# Collected material start
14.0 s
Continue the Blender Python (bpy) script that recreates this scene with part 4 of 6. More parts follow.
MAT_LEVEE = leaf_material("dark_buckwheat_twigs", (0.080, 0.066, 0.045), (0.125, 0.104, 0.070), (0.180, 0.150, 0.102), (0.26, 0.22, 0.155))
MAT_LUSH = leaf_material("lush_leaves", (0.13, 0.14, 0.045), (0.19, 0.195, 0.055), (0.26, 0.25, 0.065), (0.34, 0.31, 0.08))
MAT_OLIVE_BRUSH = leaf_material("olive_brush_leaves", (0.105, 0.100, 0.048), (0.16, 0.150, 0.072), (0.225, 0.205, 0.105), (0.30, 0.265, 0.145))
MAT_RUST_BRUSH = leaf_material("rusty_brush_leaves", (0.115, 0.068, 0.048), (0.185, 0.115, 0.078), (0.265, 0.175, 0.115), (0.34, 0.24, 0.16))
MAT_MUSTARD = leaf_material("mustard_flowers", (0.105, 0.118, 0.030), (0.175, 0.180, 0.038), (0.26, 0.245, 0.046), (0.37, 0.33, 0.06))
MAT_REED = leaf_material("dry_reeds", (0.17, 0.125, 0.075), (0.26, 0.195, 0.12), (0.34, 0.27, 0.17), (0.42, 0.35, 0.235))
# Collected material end
▶ _Your objective_
Each line of the material above needs to be quoted exactly, please.

▶ _Correct output_
14.0 s
Continue the Blender Python (bpy) script that recreates this scene with part 4 of 6. More parts follow.
MAT_LEVEE = leaf_material("dark_buckwheat_twigs", (0.080, 0.066, 0.045), (0.125, 0.104, 0.070), (0.180, 0.150, 0.102), (0.26, 0.22, 0.155))
MAT_LUSH = leaf_material("lush_leaves", (0.13, 0.14, 0.045), (0.19, 0.195, 0.055), (0.26, 0.25, 0.065), (0.34, 0.31, 0.08))
MAT_OLIVE_BRUSH = leaf_material("olive_brush_leaves", (0.105, 0.100, 0.048), (0.16, 0.150, 0.072), (0.225, 0.205, 0.105), (0.30, 0.265, 0.145))
MAT_RUST_BRUSH = leaf_material("rusty_brush_leaves", (0.115, 0.068, 0.048), (0.185, 0.115, 0.078), (0.265, 0.175, 0.115), (0.34, 0.24, 0.16))
MAT_MUSTARD = leaf_material("mustard_flowers", (0.105, 0.118, 0.030), (0.175, 0.180, 0.038), (0.26, 0.245, 0.046), (0.37, 0.33, 0.06))
MAT_REED = leaf_material("dry_reeds", (0.17, 0.125, 0.075), (0.26, 0.195, 0.12), (0.34, 0.27, 0.17), (0.42, 0.35, 0.235))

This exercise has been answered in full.